While we wait in Richard-Toll…
On Thursday the new car engine was put into our car. Yes, that’s it hanging from a tree in the photo above! The mechanics spent hours hooking up the various tubes and wires, and I naively thought this meant we were close to being finished with the repairs. Tomas and I discussed where we would drive first- should we continue our original plan to drive down the eastern shore of Lac de Guiers, or head further east to Matam, where I need to collect critical samples?

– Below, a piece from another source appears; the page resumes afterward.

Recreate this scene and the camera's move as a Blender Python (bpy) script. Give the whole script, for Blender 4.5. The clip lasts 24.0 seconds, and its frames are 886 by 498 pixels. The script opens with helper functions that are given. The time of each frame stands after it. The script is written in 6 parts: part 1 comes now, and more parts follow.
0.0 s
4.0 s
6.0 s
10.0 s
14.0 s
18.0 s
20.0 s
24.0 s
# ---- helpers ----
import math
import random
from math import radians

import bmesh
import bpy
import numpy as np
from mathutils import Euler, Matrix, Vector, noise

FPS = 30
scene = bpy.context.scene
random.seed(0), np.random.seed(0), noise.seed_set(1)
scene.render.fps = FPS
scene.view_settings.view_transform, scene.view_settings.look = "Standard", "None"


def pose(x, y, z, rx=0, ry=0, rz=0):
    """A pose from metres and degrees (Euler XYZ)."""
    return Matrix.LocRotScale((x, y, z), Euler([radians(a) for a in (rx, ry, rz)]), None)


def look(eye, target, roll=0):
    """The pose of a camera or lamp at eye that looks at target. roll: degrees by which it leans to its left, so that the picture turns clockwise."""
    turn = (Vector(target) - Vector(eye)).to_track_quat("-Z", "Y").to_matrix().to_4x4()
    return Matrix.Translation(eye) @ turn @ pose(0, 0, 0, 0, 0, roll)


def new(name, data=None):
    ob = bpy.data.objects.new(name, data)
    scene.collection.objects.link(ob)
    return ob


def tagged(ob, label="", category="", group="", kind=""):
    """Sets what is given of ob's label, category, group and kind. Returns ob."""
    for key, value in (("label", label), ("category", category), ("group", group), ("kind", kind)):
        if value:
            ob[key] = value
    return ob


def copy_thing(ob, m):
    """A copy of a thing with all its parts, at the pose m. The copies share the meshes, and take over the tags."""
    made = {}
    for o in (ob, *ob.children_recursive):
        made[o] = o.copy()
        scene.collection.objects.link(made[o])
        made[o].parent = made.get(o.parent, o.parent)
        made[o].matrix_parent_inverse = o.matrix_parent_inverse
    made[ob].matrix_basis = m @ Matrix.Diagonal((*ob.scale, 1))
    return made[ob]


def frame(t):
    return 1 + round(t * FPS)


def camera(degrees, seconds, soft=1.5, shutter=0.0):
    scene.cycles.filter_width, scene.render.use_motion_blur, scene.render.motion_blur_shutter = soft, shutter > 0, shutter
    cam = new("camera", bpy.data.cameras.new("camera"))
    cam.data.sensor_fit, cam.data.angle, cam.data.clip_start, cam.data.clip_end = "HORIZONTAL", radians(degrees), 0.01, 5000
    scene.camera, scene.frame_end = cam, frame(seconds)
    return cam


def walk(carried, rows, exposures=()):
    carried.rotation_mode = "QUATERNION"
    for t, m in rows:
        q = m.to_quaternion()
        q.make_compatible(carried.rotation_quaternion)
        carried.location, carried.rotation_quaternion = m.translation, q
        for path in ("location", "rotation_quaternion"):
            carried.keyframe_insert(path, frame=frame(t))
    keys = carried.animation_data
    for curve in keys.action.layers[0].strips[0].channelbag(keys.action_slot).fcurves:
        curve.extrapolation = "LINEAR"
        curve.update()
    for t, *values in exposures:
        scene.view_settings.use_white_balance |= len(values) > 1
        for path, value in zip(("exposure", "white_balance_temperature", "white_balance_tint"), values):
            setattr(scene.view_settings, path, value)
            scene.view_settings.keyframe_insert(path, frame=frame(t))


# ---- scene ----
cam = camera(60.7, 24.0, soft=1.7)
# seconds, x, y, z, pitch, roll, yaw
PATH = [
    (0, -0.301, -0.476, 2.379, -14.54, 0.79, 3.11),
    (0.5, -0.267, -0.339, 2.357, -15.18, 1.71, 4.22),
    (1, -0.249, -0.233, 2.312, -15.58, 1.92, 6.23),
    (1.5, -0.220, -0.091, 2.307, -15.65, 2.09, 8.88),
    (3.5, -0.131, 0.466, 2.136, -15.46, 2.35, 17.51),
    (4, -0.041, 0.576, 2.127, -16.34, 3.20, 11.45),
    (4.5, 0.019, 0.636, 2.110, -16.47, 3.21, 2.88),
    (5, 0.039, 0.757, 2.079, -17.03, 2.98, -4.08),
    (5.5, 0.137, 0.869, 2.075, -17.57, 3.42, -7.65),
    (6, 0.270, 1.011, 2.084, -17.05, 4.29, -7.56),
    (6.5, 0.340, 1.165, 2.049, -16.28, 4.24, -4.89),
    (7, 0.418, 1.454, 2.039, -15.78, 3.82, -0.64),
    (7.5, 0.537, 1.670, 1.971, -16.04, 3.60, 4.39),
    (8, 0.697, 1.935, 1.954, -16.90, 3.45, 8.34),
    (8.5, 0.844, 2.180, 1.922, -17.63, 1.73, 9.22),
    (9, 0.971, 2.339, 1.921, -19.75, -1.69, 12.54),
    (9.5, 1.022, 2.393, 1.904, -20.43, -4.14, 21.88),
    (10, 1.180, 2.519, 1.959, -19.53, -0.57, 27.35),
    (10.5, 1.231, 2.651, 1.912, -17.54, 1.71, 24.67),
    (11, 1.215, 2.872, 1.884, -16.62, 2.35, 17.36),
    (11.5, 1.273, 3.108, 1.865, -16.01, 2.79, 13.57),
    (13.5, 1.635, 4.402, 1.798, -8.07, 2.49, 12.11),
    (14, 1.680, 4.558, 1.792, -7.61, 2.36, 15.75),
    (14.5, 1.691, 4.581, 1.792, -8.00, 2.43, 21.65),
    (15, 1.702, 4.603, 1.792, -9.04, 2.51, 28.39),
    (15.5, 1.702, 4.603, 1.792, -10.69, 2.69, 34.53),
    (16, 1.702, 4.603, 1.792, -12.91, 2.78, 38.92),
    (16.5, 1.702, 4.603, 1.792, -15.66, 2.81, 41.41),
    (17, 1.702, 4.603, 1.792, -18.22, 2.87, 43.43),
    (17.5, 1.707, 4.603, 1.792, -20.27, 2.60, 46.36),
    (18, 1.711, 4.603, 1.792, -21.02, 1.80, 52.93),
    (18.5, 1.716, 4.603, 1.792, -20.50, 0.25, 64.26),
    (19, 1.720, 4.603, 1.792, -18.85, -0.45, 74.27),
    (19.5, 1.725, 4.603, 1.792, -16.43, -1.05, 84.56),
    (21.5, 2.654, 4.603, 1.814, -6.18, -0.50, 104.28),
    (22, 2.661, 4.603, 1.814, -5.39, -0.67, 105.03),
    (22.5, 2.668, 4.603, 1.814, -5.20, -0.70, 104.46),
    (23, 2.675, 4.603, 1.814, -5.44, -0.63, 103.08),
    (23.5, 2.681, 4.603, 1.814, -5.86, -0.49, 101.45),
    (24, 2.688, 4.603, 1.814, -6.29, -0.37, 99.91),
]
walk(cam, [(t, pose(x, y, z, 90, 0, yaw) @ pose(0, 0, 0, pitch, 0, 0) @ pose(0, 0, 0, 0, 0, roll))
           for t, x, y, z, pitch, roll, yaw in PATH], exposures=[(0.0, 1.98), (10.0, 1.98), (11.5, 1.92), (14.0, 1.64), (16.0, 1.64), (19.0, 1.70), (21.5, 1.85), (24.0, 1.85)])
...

We felt optimistic that we’d be on the road within hours.
The engine installation has been a team effort-Tomas’s mechanic friend Billy (on right in black shirt) came up from Rufisque to oversee the repairs, and our friend Mamadou (in red shirt) came with him since he knows the owner of the car. Both are here to make sure the local mechanics do a good job.
But the mechanics tried the new engine and found that several important components weren’t working. Tomas called the place in Dakar where the engine had been purchased, and they told him they’d be happy to exchange the parts for free… but of course they are 9 hours away in Dakar! In the end we sent the defective parts by car to a friend in Dakar so he could take them to the shop, exchange them and put the new parts back in another car to Richard-Toll. This process has now taken 2 days. The local mechanics basically shrugged because this is the norm here, surely you can’t expect something to work correctly on the first try!
In order to keep from beating my head repeatedly against a wall, I asked Tomas if he could think of anyone else we could talk to about manatees in this area. He made some calls and found out that an older gentleman, Mr. Badji, who had worked here with the Water and Forestry Dept. (the equivalent of US Fish and Wildlife Service in the USA) for 11 years during the 1970’s and 1980’s, happened to be back here now as a consultant for the local pisciculture station (fish farm). Tomas had heard about Mr. Badji previously, because everyone had said he had the best local and historical knowledge of manatees for this area (lower Senegal River and Lac de Guiers). Tomas gave him a call and he was happy to meet with us, so we took a taxi over to the fish farm (which was an impressive place!) and talked with Mr. Badji for several hours.
Suffice it to say Mr. Badji had an incredible wealth of information about manatee projects, unpublished reports, and basic habitat use before and after the construction of the Diama dam in 1984. This is important because the dam greatly altered the Senegal River and Lac de Guiers ecosystems, and changed the behavior of many species of wildlife forever. Water flows that had been highly seasonal are now mechanically controlled, and in many cases this results in a benefit for manatees because there is year round water in Lac de Guiers, and more plants to eat. Mr. Badji had many personal observations of manatees, their former migrations, and known favorite habitat locations. Many of these were new to me, but everything made sense based on the former water flow patterns of the Senegal River.
I showed Mr. Badji (in red) some of my recent genetics and tracking data from the Senegal River. We talked about what I’d like to do in the future, and my hopes for a better understanding of this permanently isolated population. He is a very personable man, but what I liked most about Mr. Badji is that he’s clearly a real field biologist, someone who has spent alot of time in the field and carefully observed the wildlife and patterns of behavior. I hope we’ll be able to meet again in the future, because I think Mr. Badji has much more information to share!
Group photo of Niaga, Mr. Badji, me and Tomas outside the fisheries center.
Our meeting with Mr. Badji was definitely a highlight of our time in Richard-Toll, and has made me even more eager to get back on the road! Fingers crossed it’ll happen soon!